Determine the probability that in a class of $23$ students two or more students have birthdays on January $1$?

The method to do this is what I am looking for. What is the basic concept which I need to use here?
 A: You start with the (not fully justified) assumptions that


*

*the probability of some student to have birthday on January 1 is $\frac1{365}$ (or should it be $\frac1{365.25}$?)
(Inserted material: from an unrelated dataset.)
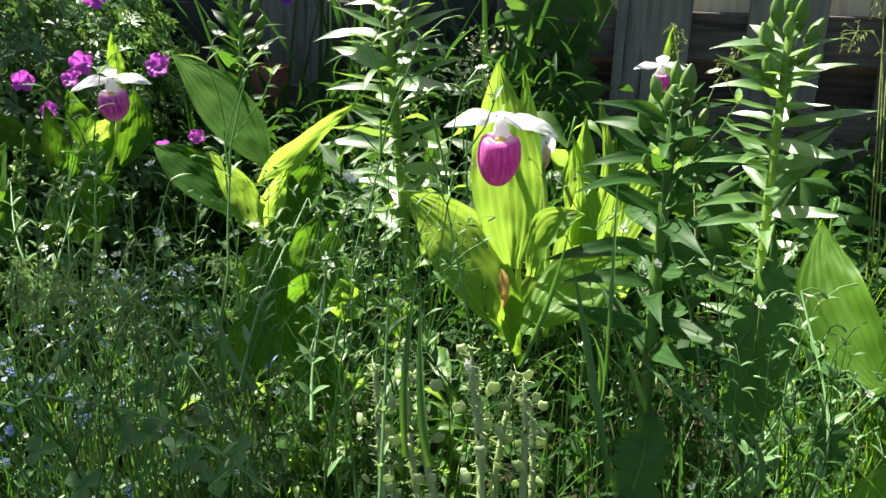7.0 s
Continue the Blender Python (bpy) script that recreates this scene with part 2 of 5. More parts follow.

*the birthdays of the students are not correlated


The first assumption is not justified because nightly room temperature undergoes seasonal oscillations and because doctors may influence the date of birth away from holidays (then again, sometimes everyone wants to have the first baby of the millenium ...), the second is also not fully justified because it might be the case that twins are more likely than not to attend the same course.
But let's ignore these objections. You can compute the probability that none of the students is born of january 1, and you can compute the probability that exactly one is born on January 1. From this you can obtain the fnal result.
A: The question can be answered by using binomial distribution. Let $X$ be the random variable that denote the number of students to have birthday on January $1$. Let $p$ be the probability of some student to have birthday on January $1$ and $p=\dfrac{1}{365}$ as stated by Hagen von Eitzen (Assuming $1$ year = $365$ days). The easiest way to obtain the probability of two or more students have birthdays on January $1$, $\Pr[X\ge2]$, is obtaining its complement first, the probability of less than two students have birthdays on January $1$, $\Pr[X<2]$.
$$
\begin{align}
\Pr[X<2]&=\Pr[X=0]+\Pr[X=1]\\
&=\binom{23}{0}p^0(1-p)^{23}+\binom{23}{1}p^1(1-p)^{22}\\
&=\binom{23}{0}\left(\frac{1}{365}\right)^0\left(1-\frac{1}{365}\right)^{23}+\binom{23}{1}\left(\frac{1}{365}\right)^1\left(1-\frac{1}{365}\right)^{22}\\
&=\binom{23}{0}\left(\frac{364}{365}\right)^{23}+\binom{23}{1}\left(\frac{1}{365}\right)\left(\frac{364}{365}\right)^{22}\\
&\approx0.99817.
\end{align}
$$
Thus, the probability of two or more students have birthdays on January $1$ in a class of $23$ students  is
$$
\Pr[X\ge2]=1-\Pr[X<2]=1-0.99817=0.00183.
$$